[Written task]:
Where the word "given" occurs in a line, return that line.

_ _ _ _

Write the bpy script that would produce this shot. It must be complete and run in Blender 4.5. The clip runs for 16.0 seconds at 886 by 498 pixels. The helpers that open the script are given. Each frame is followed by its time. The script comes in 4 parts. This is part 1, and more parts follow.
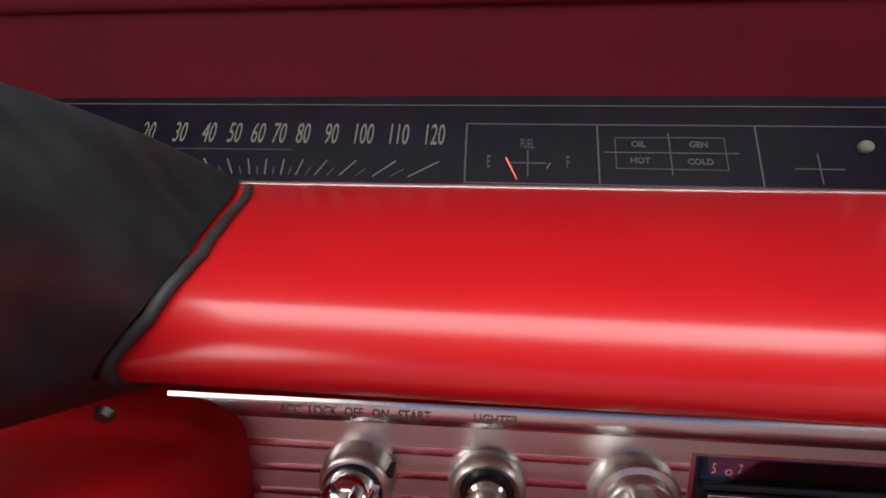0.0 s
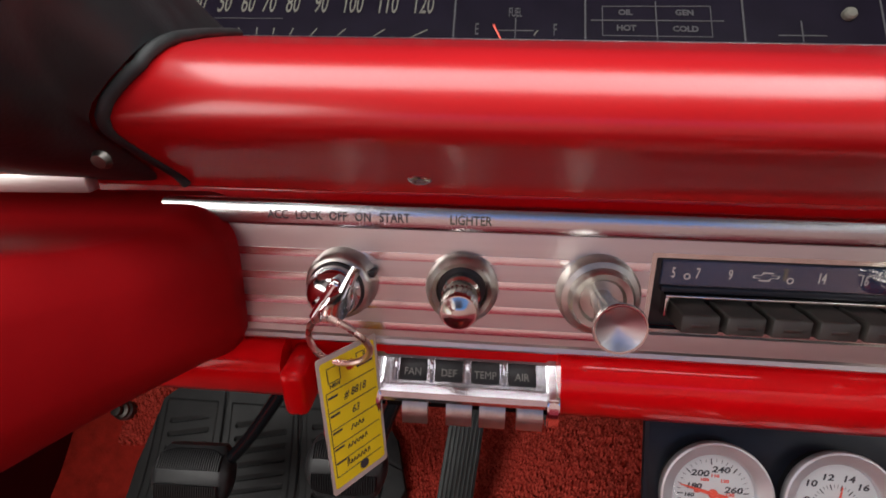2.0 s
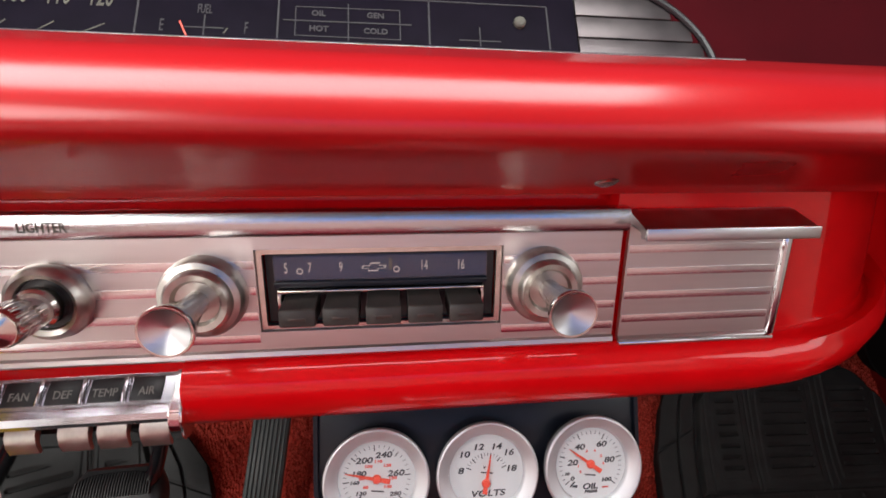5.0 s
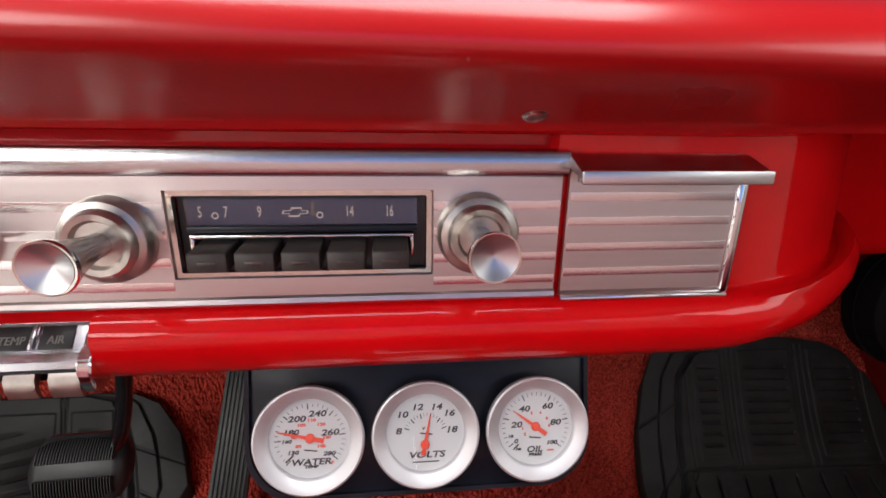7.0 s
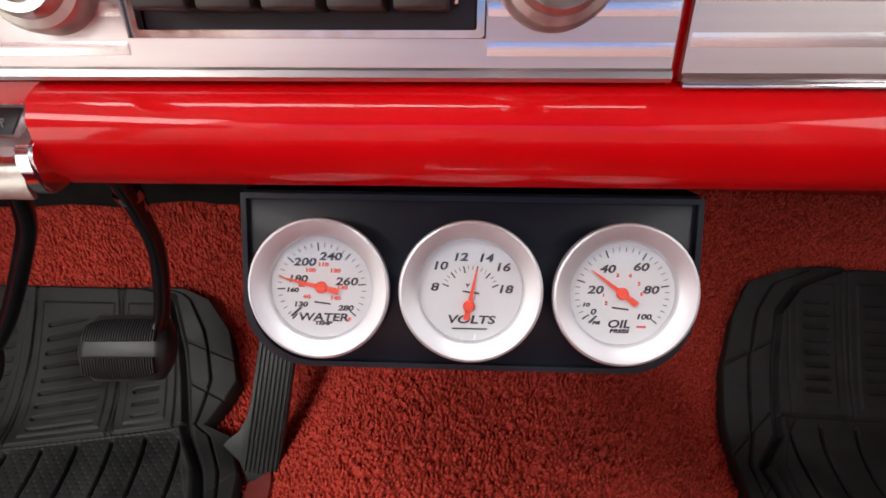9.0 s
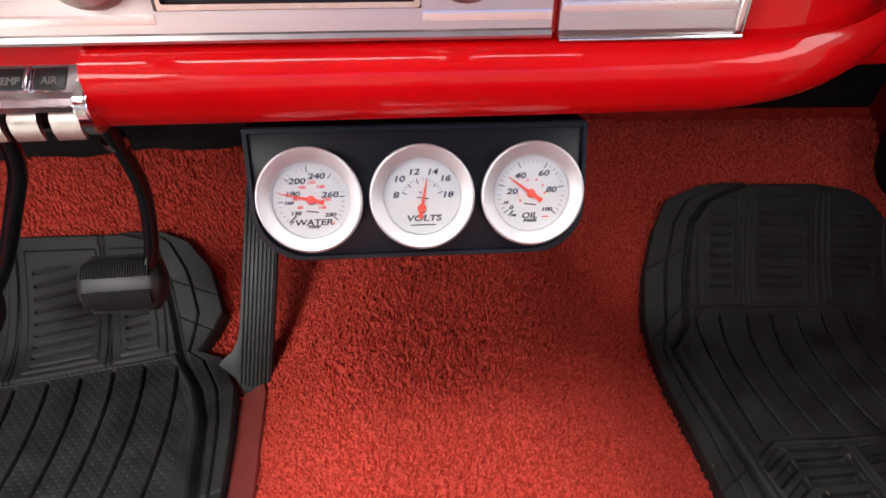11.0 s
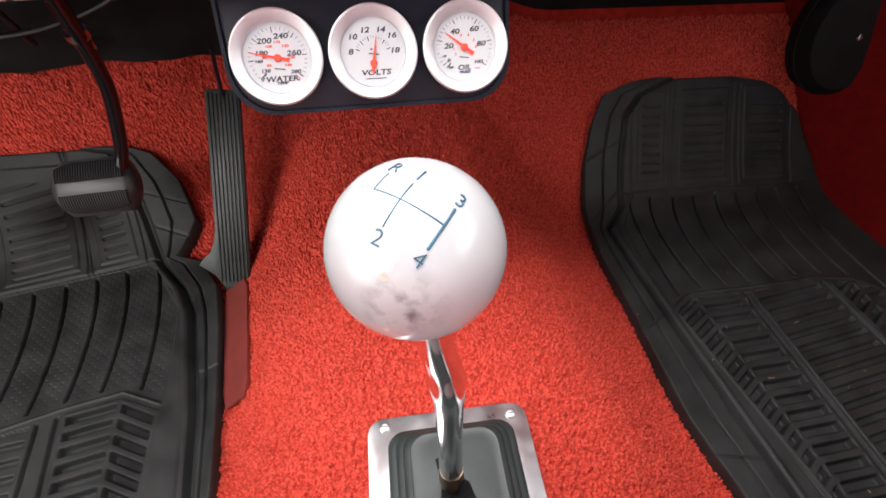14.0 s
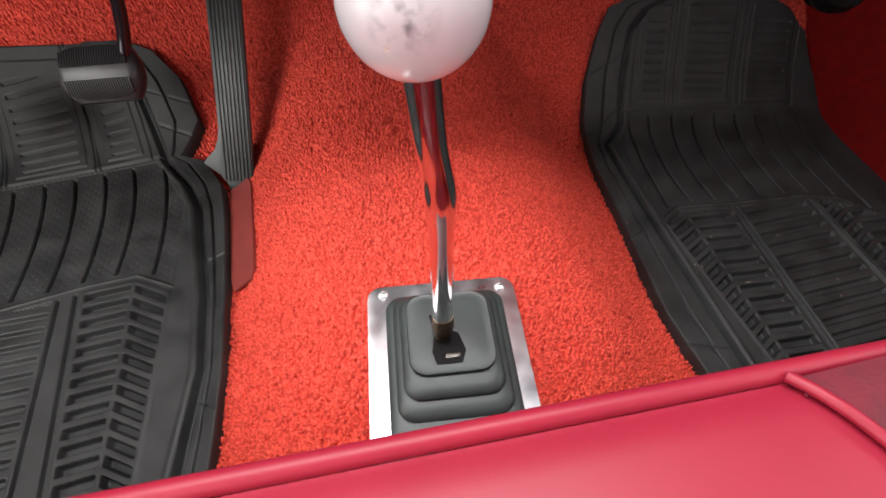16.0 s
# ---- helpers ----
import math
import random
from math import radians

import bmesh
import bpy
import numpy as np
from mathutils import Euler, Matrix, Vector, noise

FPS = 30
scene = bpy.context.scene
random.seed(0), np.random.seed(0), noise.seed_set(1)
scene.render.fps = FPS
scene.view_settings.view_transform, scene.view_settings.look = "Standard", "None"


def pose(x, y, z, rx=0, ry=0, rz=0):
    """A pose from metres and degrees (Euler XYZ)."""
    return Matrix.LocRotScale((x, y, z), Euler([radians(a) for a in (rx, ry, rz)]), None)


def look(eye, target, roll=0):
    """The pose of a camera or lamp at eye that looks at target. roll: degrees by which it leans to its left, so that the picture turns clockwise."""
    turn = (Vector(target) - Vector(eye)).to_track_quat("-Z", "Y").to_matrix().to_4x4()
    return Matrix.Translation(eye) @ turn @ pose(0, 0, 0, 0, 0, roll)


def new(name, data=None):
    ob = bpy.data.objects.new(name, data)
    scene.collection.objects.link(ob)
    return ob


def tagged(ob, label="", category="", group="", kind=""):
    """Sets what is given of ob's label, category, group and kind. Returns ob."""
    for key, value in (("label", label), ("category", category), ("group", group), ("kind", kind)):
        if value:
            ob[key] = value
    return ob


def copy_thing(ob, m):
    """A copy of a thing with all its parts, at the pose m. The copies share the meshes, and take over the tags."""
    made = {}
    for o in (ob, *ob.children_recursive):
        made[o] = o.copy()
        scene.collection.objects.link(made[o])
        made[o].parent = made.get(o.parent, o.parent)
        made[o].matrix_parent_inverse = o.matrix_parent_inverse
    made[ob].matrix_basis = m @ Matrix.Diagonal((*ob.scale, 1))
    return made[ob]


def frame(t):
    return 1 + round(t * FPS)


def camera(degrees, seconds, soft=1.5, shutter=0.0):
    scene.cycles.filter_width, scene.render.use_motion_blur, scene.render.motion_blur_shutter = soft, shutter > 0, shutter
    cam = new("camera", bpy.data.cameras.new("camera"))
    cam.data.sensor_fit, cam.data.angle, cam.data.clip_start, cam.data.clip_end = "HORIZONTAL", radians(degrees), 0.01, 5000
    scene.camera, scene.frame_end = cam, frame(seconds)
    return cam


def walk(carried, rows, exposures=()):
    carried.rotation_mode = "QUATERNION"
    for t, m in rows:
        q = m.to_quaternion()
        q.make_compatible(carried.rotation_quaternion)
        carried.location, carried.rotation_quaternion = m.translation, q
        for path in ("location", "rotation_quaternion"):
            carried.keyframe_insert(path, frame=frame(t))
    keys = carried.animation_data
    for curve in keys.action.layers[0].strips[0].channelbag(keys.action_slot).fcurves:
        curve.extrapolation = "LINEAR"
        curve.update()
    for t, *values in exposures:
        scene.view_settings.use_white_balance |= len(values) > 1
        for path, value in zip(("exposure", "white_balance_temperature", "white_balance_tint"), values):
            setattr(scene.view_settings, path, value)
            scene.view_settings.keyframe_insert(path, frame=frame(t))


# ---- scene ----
K = 0.85  # metres per drawing unit


def at(x, y, z, rx=0, ry=0, rz=0):
    """A pose whose place is given in drawing units."""
    return pose(K * x, K * y, K * z, rx, ry, rz)


cam = camera(88.3, 16.0, soft=1.7)
PATH = [
    (0, (-0.0065, 0.0337, 0.7462), (-0.1538, 1.8791, -0.0106), -1.85),
    (0.5, (-0.0154, 0.0186, 0.7225), (-0.1942, 1.8415, -0.0806), -1.55),
    (1, (-0.0147, 0.0066, 0.7080), (-0.2243, 1.8207, -0.1075), -1.84),
    (1.5, (-0.0090, -0.0049, 0.6906), (-0.2009, 1.7984, -0.1527), -1.73),
    (2, (0.0060, -0.0118, 0.6741), (-0.1385, 1.7762, -0.2102), -1.07),
    (2.5, (0.0203, -0.0132, 0.6705), (-0.0906, 1.7841, -0.2000), -1.72),
    (3, (0.0444, -0.0144, 0.6677), (-0.0130, 1.7828, -0.2078), -1.81),
    (3.5, (0.0694, -0.0129, 0.6671), (0.0747, 1.7867, -0.2055), -1.52),
    (4, (0.1064, -0.0123, 0.6701), (0.2024, 1.7883, -0.1953), -0.57),
    (4.5, (0.1422, -0.0131, 0.6715), (0.3290, 1.7804, -0.1937), 0.41),
    (5, (0.1700, -0.0161, 0.6704), (0.4215, 1.7667, -0.2003), 0.92),
    (5.2, (0.1786, -0.0181, 0.6705), (0.4547, 1.7595, -0.2035), 1.15),
    (7.3, (0.2173, -0.0156, 0.6307), (0.4263, 1.7236, -0.3345), 1.19),
    (7.5, (0.2201, -0.0132, 0.6142), (0.3872, 1.7119, -0.3840), 0.89),
    (8, (0.2174, 0.0075, 0.5799), (0.2687, 1.7058, -0.4752), -0.21),
    (8.5, (0.2225, 0.0110, 0.5567), (0.2065, 1.6791, -0.5465), -0.77),
    (9, (0.2224, 0.0161, 0.5444), (0.1802, 1.6718, -0.5768), -1.49),
    (9.2, (0.2232, 0.0174, 0.5408), (0.1763, 1.6557, -0.6054), -1.39),
    (11.3, (0.2256, -0.0816, 0.5831), (0.3770, 1.3815, -0.7719), -0.96),
    (11.5, (0.2276, -0.0937, 0.5859), (0.4020, 1.3430, -0.7945), -0.87),
    (12, (0.2291, -0.1155, 0.5868), (0.4414, 1.2732, -0.8367), -0.40),
    (12.5, (0.2260, -0.1293, 0.5802), (0.4530, 1.2162, -0.8820), 0.08),
    (13, (0.2251, -0.1401, 0.5773), (0.4623, 1.1840, -0.9027), 0.14),
    (13.5, (0.2217, -0.1504, 0.5756), (0.4649, 1.1640, -0.9121), -0.26),
    (14, (0.2193, -0.1676, 0.5710), (0.4606, 1.1277, -0.9336), -0.23),
    (14.5, (0.2136, -0.1857, 0.5664), (0.4232, 1.0735, -0.9732), 0.22),
    (15, (0.2125, -0.2122, 0.5602), (0.4154, 0.9855, -1.0286), 0.75),
    (15.5, (0.2087, -0.2305, 0.5510), (0.4095, 0.9158, -1.0756), 0.98),
    (16, (0.2094, -0.2417, 0.5459), (0.4233, 0.8792, -1.0967), 1.51),
]
walk(cam, [(t, look([K * v for v in eye], [K * v for v in target], roll)) for t, eye, target, roll in PATH],
     exposures=[(0.0, -2.0), (1.5, -1.95), (2.5, -1.75), (3.5, -1.6), (5.0, -1.5), (7.5, -1.52), (9.0, -1.3), (11.5, -1.0), (13.5, -0.75), (14.5, -0.75), (16.0, -0.5)])

# ---- light ----
world = bpy.data.worlds.new("sky")
scene.world = world
world.use_nodes = True
wn = world.node_tree.nodes
sky = wn.new("ShaderNodeTexSky")
sky.sky_type, sky.sun_disc = "NISHITA", False
sky.sun_elevation, sky.sun_rotation = radians(40), radians(200)
world.node_tree.links.new(sky.outputs[0], wn["Background"].inputs[0])
wn["Background"].inputs[1].default_value = 0.05


def window_light(x, y, z, tx, ty, tz, wide, high, watts, colour=(1, 1, 1)):
    d = bpy.data.lights.new("window_light", "AREA")
    d.shape, d.size, d.size_y, d.energy, d.color = "RECTANGLE", wide * K, high * K, watts, colour
    ob = new("window_light", d)
    ob.matrix_world = look((K * x, K * y, K * z), (K * tx, K * ty, K * tz))
    return ob


window_light(0.06, 0.11, 1.16, 0.06, -0.05, 0.3, 1.06, 0.33, 22.0)  # upper windscreen
window_light(-0.86, -0.42, 0.60, 0.2, 0.05, 0.16, 0.8, 0.85, 9.5, (1.0, 0.96, 0.91))  # open driver's door
window_light(-0.78, -0.50, 0.98, 0.18, 0.08, 0.15, 0.9, 0.40, 17.0, (1.0, 0.98, 0.95))  # driver's window
window_light(-0.62, -1.05, 0.98, 0.35, 0.30, 0.10, 0.45, 0.36, 1.2, (1.0, 0.98, 0.95))  # added fill before the closed rear quarter behind the driver
window_light(1.12, -1.05, 0.98, 0.20, 0.25, 0.30, 0.45, 0.36, 0.9, (1.0, 0.98, 0.95))  # added fill on the passenger's rear side, evening out the light from the left
window_light(0.26, -1.27, 0.93, 0.26, 0.2, 0.50, 1.5, 0.42, 3.5, (0.12, 0.38, 1.0))  # rear window, blue sky behind it
window_light(1.22, -0.35, 0.98, 0.2, -0.2, 0.3, 0.8, 0.34, 6.0)  # passenger's window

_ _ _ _

[Solution below]:
Write the bpy script that would produce this shot. It must be complete and run in Blender 4.5. The clip runs for 16.0 seconds at 886 by 498 pixels. The helpers that open the script are given. Each frame is followed by its time. The script comes in 4 parts. This is part 1, and more parts follow.
    """Sets what is given of ob's label, category, group and kind. Returns ob."""
    """A pose whose place is given in drawing units."""